Il y a donc une convergence de facteurs qui explique ce désintérêt pour la tradition monastique. Que ce soit en raison de causes historiques et politiques, que ce soit du fait d’un clergé diocésain soucieux de consolider sa légitimité, que ce soit une tendance de long terme dans l’Eglise universelle, que ce soit une difficulté culturelle locale, les vents sont contraires au développement des monastères chrétiens en Chine.

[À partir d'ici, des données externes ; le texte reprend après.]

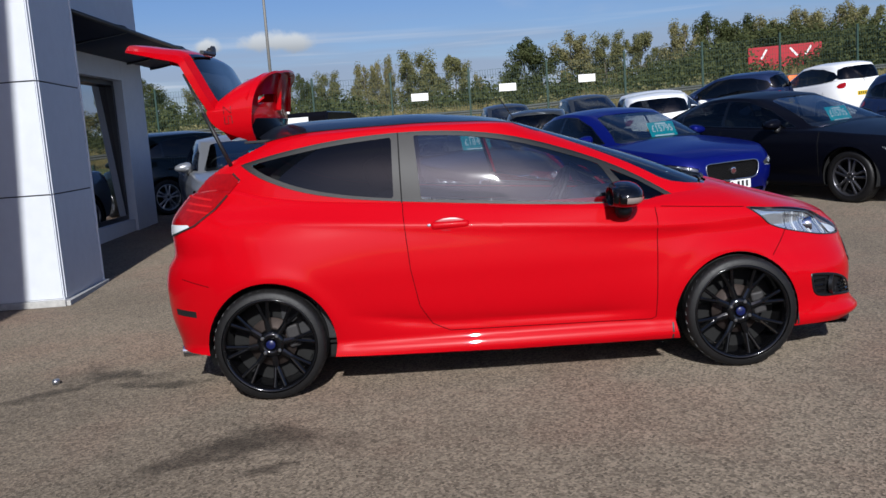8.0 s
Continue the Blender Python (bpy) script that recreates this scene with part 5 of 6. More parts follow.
    l.new(hgt.outputs[0], bp.inputs["Height"]), l.new(bp.outputs[0], b.inputs["Normal"])
    return m


# six small oil stains, then one broad area toned slightly darker
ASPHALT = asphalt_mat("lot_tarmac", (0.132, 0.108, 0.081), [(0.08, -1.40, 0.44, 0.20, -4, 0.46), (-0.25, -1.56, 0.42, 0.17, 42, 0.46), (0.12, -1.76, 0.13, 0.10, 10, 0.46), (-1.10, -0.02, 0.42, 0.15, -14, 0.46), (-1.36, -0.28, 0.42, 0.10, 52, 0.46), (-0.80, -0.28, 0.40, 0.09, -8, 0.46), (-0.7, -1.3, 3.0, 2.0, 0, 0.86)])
ROAD_TAR = asphalt_mat("road_tarmac", (0.08, 0.08, 0.08))
GRASS = mat("rough_grass", (0.115, 0.125, 0.035), rough=0.9, var=0.45, scale=3.0, bump=0.6, bump_scale=25)
PANEL = mat("grey_wall_panel", (0.61, 0.63, 0.67), rough=0.55, var=0.06, scale=2.0, bump=0.03, bump_scale=40)
PANEL_DARK = mat("dark_grey_panel", (0.13, 0.14, 0.155), rough=0.5, var=0.06, scale=2.0)
SEAM = mat("panel_seam", (0.02, 0.022, 0.026), rough=0.7)
ALU = mat("dark_window_frame", (0.018, 0.020, 0.024), rough=0.38, var=0.1)
PALE_TRIM = mat("pale_corner_trim", (0.80, 0.81, 0.82), rough=0.4)
PANE = glass_mat("shop_glass", (0.22, 0.25, 0.27), ior=2.5)
SOLAR = glass_mat("solar_control_glass", (0.25, 0.28, 0.30), ior=8.0)
CONCRETE = mat("concrete", (0.42, 0.41, 0.39), rough=0.85, var=0.25, scale=6, bump=0.3, bump_scale=40)
FENCE_GREEN = mat("green_fence_paint", (0.006, 0.034, 0.023), rough=0.5, var=0.15)
GALV = mat("galvanised_steel", (0.50, 0.52, 0.53), rough=0.45, metal=0.7, var=0.15)
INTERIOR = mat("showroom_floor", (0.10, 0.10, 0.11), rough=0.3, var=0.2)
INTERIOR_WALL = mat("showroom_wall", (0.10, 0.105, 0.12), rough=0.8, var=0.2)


def sheet(name, x0, x1, y0, y1, z, material, label, category, nx=1, ny=1, height=None):
    bm = bmesh.new()
    vs = [[bm.verts.new((x0 + (x1 - x0) * i / nx, y0 + (y1 - y0) * j / ny, z if height is None else height(x0 + (x1 - x0) * i / nx, y0 + (y1 - y0) * j / ny))) for j in range(ny + 1)] for i in range(nx + 1)]
    for i in range(nx):
        for j in range(ny):
            bm.faces.new((vs[i][j], vs[i + 1][j], vs[i + 1][j + 1], vs[i][j + 1]))
    ob = part(name, bm, material, smooth=60 if height else None)
    return tagged(ob, label, category, kind="structure")


BANK_Z = curve([(21.5, 0.0), (23.0, 0.25), (26, 0.90), (30, 1.15), (33, 0.95), (41, 0.95), (50, 1.1), (80, 0.6), (130, 0.2), (200, 0.0)])


def land(x, y):
    """Height of the lot and the land behind it: level round the red car, rising gently to the back and to the east."""
    t = min(max((y - 2.2) / 3.0, 0.0), 1.0)
    z = 0.022 * max(y - 2.2, 0.0) * t if y < 9.5 else 0.1606 + 0.030 * (min(y, 21.5) - 9.5)
    r = min(max((y - 3.0) / 14.0, 0.0), 1.0)
    z += 0.045 * min(max(x - 3.5, 0.0), 18.0) * r * (2 - r)
    return z + (float(BANK_Z(y)) if y > 21.5 else 0.0)


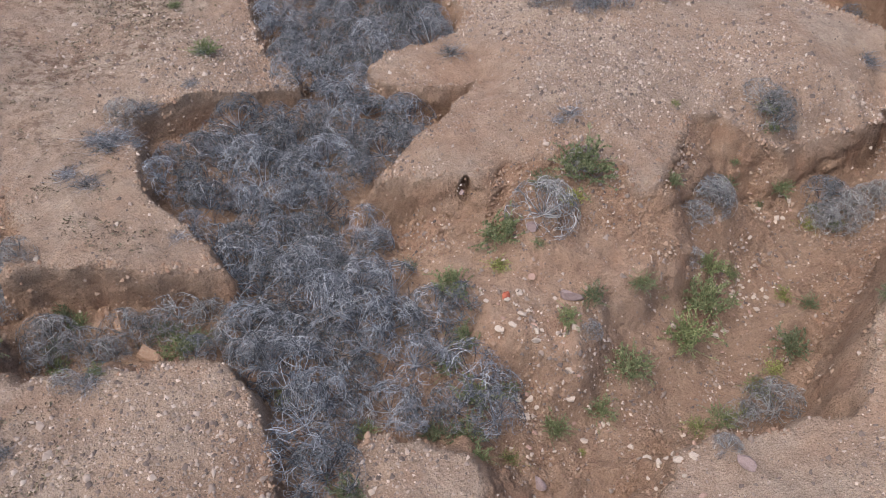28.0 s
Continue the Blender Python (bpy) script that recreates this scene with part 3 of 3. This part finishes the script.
PALEBUSH_AT = [(-10.63, 8.26, 0.78), (-10.1, 9, 0.46), (-6.41, 9.35, 0.62), (-6.04, 9.56, 0.58), (-6.76, 9.27, 0.43), (-8.39, 9.02, 0.54), (-8.36, 6.38, 0.56), (-8.64, 6.34, 0.39), (-8.13, 6.42, 0.33), (-8.86, 8.1, 0.28), (-7.52, 10.42, 0.57), (-10.25, 6.93, 0.27), (-9.3, 5.42, 0.27), (-15.61, 6.68, 0.55), (-15.32, 6.61, 0.54), (-15.96, 6.22, 0.36), (-14.99, 6.67, 0.34), (-16.79, 7.81, 0.4), (-16.54, 7.65, 0.45), (-16.36, 7.48, 0.4), (-16.18, 7.2, 0.38), (-15.96, 7.31, 0.34), (-17.04, 7.85, 0.3), (-14.51, 7.1, 0.57)]
PALEBUSH_AT_B = [(-14.18, 7.11, 0.47), (-17.13, 7.68, 0.41), (-16.9, 7.74, 0.52), (-16.72, 7.57, 0.47), (-16.51, 7.47, 0.51), (-16.31, 7.28, 0.5), (-16.17, 7.06, 0.39), (-15.73, 6.76, 0.44), (-15.07, 6.55, 0.44), (-15.64, 6.51, 0.39), (-14.98, 6.86, 0.46), (-14.7, 6.93, 0.46), (-13.9, 6.91, 0.47), (-14.01, 6.96, 0.31), (-15.08, 5.89, 0.26), (-15.62, 9.75, 0.43), (-6.86, 9.15, 0.49), (-6.62, 9.24, 0.61), (-5.78, 9.77, 0.38), (-8.39, 9.15, 0.55), (-7.37, 10.16, 0.55), (-7.33, 10.28, 0.43), (-8.71, 8.7, 0.46)]
PALEBUSH_ALL = PALEBUSH_AT + PALEBUSH_AT_B
PALE_AT = [(0.94, 7.7, 0.17), (2.76, 5.97, 0.14), (3.21, 5.87, 0.09), (-0.8, 5.17, 0.15), (-0.52, 5.41, 0.13), (-4.93, 6.76, 0.17), (-1.63, 5.84, 0.14), (-1.5, 5.78, 0.13), (1.48, 4.23, 0.11), (0.65, 6.84, 0.09), (0.53, 7.22, 0.1), (-0.34, 7.29, 0.1), (0.45, 2.97, 0.08), (3.7, 7.84, 0.2), (-0.72, 5.4, 0.1), (-0.84, 5.49, 0.12), (-0.94, 5.32, 0.09), (2.54, 8.24, 0.1), (1.9, 8, 0.08), (-0.09, 5.93, 0.08), (-0.48, 5.25, 0.09), (-0.04, 8.01, 0.11)]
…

L’auteur souligne enfin la nécessité, dans l’Eglise de Chine, de porter attention à la vie monastique:

Pourtant, à l’heure où les villes chinoises prennent des proportions gigantesques, provoquant des transformations radicales dans les modes de vie, il serait heureux que le clergé catholique soit plus prudent dans sa façon de vouloir structurer et réguler l’Eglise. La Tradition porte et valorise la vie monastique comme étant riche d’une contribution irremplaçable. Cette dernière parle de manière unique à la vie somme toute artificielle et saturée des populations urbaines. Il est donc important de ne pas oublier trop vite combien les monastères pourraient devenir une précieuse aide à l’annonce de l’Evangile dans la Chine actuelle. On peut dès lors se réjouir des contacts et échanges entre la communauté de Taizé et les écoles protestantes de théologie en Chine continentale.

Coté catholique, négocier une juste procédure pour la nomination des évêques demeure important. Mais veiller à la pérennité et à l’autonomie des monastères en Chine n’est pas moins capital. En remettant plus au centre le clergé régulier et en favorisant son rayonnement dans l’Eglise en Chine, il est probable que l’Eglise réponde plus adéquatement aux changements sociaux actuels. Cette insistance pourrait également aider à présenter l’Eglise moins comme une administration en compétition avec l’administration officielle, mais plus comme une ressource spirituelle au service du bien commun.